PROBLEM
Repeat verbatim, and only, the lines of the data below, beginning at the line that contains "setattr(scene.view_settings, path, value)" and stopping after the line that contains "scene.view_settings.keyframe_insert(path, frame=frame(t))".

begin

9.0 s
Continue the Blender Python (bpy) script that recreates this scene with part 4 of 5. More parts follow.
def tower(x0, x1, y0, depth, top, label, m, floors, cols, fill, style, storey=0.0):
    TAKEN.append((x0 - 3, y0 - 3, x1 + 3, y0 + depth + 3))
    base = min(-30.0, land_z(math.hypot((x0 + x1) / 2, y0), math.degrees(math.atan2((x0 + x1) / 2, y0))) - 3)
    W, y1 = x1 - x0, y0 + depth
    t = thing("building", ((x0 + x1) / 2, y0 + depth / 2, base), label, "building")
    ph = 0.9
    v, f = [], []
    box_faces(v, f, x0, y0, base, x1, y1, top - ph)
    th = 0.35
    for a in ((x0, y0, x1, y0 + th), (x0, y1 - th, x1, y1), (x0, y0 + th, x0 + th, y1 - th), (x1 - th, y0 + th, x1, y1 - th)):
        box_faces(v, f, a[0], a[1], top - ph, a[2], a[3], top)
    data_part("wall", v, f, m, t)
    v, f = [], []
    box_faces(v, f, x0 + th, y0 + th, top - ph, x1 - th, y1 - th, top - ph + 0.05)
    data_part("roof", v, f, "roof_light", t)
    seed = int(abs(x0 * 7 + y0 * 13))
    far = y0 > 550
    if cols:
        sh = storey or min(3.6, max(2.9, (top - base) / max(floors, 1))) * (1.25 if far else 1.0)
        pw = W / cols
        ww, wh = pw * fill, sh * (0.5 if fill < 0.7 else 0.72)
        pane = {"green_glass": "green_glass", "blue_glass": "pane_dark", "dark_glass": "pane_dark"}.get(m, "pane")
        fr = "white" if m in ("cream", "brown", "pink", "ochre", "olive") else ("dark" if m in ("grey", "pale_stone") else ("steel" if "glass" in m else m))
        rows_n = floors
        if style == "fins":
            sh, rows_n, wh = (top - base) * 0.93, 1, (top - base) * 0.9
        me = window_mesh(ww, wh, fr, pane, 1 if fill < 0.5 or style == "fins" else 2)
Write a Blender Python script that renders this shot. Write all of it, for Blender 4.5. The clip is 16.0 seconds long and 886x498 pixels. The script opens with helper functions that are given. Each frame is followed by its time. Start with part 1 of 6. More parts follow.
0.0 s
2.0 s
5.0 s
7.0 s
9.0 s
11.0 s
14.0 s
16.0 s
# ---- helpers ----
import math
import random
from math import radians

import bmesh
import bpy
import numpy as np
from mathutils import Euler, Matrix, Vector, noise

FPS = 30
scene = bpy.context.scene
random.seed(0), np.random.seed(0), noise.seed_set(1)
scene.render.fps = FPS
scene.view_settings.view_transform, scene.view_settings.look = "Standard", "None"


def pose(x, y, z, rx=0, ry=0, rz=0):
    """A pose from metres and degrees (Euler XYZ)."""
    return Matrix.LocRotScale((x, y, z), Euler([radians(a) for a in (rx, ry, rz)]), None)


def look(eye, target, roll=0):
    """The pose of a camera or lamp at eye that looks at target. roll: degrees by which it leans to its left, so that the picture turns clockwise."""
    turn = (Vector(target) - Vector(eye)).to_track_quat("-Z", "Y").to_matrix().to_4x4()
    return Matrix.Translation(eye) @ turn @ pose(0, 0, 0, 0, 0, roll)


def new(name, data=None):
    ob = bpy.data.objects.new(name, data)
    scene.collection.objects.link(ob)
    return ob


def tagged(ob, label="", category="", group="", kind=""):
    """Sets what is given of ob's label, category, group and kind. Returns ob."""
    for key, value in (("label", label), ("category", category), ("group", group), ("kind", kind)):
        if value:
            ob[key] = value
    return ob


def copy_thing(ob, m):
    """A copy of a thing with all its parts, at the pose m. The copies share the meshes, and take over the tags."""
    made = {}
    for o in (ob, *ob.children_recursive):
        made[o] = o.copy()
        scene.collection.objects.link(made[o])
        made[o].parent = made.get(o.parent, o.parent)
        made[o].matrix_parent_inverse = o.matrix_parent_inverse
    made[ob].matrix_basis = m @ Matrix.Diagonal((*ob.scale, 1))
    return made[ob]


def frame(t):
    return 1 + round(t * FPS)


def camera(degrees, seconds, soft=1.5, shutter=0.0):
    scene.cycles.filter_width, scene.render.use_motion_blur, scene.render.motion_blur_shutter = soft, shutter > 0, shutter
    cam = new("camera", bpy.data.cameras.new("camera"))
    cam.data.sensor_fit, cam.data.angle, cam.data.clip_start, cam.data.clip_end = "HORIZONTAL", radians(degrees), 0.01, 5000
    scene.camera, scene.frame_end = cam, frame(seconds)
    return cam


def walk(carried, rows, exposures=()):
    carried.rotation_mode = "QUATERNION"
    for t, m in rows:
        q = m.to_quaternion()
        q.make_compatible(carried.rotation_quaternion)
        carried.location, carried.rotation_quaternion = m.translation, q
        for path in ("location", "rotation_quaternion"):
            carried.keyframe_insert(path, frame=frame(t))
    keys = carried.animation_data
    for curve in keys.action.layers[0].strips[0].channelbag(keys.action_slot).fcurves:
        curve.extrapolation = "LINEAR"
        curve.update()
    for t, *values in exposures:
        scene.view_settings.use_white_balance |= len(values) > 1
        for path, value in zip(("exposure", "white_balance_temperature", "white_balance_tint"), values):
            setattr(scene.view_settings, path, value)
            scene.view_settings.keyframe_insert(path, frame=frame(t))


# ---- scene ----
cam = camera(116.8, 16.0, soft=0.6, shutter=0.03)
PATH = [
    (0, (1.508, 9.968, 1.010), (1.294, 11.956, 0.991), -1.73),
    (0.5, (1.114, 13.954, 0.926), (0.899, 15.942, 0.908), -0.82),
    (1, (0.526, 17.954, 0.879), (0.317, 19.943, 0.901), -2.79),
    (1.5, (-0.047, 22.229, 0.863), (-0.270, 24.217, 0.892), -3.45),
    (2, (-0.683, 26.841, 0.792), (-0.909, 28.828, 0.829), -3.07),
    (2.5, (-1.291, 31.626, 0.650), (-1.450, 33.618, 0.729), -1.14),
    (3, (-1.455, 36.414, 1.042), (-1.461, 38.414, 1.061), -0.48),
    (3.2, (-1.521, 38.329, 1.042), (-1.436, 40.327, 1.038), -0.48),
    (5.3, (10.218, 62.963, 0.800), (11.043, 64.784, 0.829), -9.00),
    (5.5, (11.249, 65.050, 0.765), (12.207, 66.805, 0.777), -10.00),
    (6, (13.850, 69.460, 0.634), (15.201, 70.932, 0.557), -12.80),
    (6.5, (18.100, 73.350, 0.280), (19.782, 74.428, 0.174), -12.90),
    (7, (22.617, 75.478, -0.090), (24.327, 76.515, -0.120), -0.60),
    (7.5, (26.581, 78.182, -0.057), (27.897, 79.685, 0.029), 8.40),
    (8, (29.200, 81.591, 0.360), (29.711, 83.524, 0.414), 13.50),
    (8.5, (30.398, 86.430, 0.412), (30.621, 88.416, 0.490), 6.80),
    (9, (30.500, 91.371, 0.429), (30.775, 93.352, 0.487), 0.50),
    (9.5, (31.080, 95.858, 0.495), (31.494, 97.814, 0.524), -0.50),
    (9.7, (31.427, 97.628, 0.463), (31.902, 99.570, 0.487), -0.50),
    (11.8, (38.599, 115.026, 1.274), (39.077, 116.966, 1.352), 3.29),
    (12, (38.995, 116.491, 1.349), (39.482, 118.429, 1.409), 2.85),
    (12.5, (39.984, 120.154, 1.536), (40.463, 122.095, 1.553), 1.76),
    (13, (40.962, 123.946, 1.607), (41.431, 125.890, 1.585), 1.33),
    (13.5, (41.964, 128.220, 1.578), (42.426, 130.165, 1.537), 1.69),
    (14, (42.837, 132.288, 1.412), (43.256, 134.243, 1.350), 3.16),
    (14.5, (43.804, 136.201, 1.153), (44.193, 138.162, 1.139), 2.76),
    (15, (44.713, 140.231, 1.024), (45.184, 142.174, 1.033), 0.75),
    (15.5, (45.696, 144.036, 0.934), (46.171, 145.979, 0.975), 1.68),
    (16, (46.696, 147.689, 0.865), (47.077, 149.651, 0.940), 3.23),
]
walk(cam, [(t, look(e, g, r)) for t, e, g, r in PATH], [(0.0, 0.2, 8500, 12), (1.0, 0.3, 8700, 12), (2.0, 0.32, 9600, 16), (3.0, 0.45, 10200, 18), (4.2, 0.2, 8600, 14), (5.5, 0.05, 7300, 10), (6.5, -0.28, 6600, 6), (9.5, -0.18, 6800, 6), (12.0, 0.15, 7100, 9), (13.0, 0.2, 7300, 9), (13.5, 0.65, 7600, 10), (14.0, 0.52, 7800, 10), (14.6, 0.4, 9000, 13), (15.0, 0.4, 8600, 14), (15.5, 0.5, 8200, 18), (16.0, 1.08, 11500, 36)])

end

OUTPUT OF THE TASK
            setattr(scene.view_settings, path, value)
            scene.view_settings.keyframe_insert(path, frame=frame(t))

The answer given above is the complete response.